Required work:
Quote exactly and only this range of lines in the data below: the line that holds "3 of 5. More parts follow." to the line that holds "0.225), 0.05, 0.8)", both included.

Raw records:
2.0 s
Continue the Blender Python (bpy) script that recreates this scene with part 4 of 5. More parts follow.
* * *
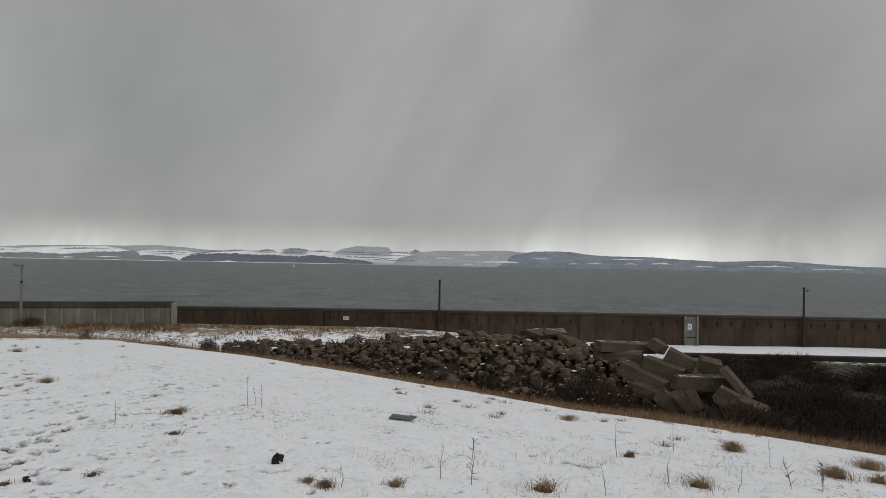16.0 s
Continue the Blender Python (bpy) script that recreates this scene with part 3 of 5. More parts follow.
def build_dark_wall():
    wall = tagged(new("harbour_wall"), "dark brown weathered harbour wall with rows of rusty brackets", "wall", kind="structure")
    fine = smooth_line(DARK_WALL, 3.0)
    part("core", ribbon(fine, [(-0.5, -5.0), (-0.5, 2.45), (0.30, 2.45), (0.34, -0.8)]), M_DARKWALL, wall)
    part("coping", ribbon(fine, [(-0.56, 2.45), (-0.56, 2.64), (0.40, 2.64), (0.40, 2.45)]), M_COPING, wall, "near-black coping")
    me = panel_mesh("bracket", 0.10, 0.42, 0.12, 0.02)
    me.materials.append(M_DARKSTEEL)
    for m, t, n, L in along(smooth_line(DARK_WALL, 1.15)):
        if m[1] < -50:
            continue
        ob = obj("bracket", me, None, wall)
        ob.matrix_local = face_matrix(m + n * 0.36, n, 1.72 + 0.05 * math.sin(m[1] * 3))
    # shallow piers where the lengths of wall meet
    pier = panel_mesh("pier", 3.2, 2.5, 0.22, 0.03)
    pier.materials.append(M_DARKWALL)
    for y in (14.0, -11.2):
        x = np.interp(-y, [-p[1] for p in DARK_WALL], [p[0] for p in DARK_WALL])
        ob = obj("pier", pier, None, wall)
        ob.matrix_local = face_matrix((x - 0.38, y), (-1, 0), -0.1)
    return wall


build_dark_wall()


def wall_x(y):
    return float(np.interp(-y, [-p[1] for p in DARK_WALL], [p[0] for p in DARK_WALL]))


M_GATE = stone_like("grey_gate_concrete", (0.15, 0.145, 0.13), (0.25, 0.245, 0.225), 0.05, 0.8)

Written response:
Continue the Blender Python (bpy) script that recreates this scene with part 3 of 5. More parts follow.
def build_dark_wall():
    wall = tagged(new("harbour_wall"), "dark brown weathered harbour wall with rows of rusty brackets", "wall", kind="structure")
    fine = smooth_line(DARK_WALL, 3.0)
    part("core", ribbon(fine, [(-0.5, -5.0), (-0.5, 2.45), (0.30, 2.45), (0.34, -0.8)]), M_DARKWALL, wall)
    part("coping", ribbon(fine, [(-0.56, 2.45), (-0.56, 2.64), (0.40, 2.64), (0.40, 2.45)]), M_COPING, wall, "near-black coping")
    me = panel_mesh("bracket", 0.10, 0.42, 0.12, 0.02)
    me.materials.append(M_DARKSTEEL)
    for m, t, n, L in along(smooth_line(DARK_WALL, 1.15)):
        if m[1] < -50:
            continue
        ob = obj("bracket", me, None, wall)
        ob.matrix_local = face_matrix(m + n * 0.36, n, 1.72 + 0.05 * math.sin(m[1] * 3))
    # shallow piers where the lengths of wall meet
    pier = panel_mesh("pier", 3.2, 2.5, 0.22, 0.03)
    pier.materials.append(M_DARKWALL)
    for y in (14.0, -11.2):
        x = np.interp(-y, [-p[1] for p in DARK_WALL], [p[0] for p in DARK_WALL])
        ob = obj("pier", pier, None, wall)
        ob.matrix_local = face_matrix((x - 0.38, y), (-1, 0), -0.1)
    return wall


build_dark_wall()


def wall_x(y):
    return float(np.interp(-y, [-p[1] for p in DARK_WALL], [p[0] for p in DARK_WALL]))


M_GATE = stone_like("grey_gate_concrete", (0.15, 0.145, 0.13), (0.25, 0.245, 0.225), 0.05, 0.8)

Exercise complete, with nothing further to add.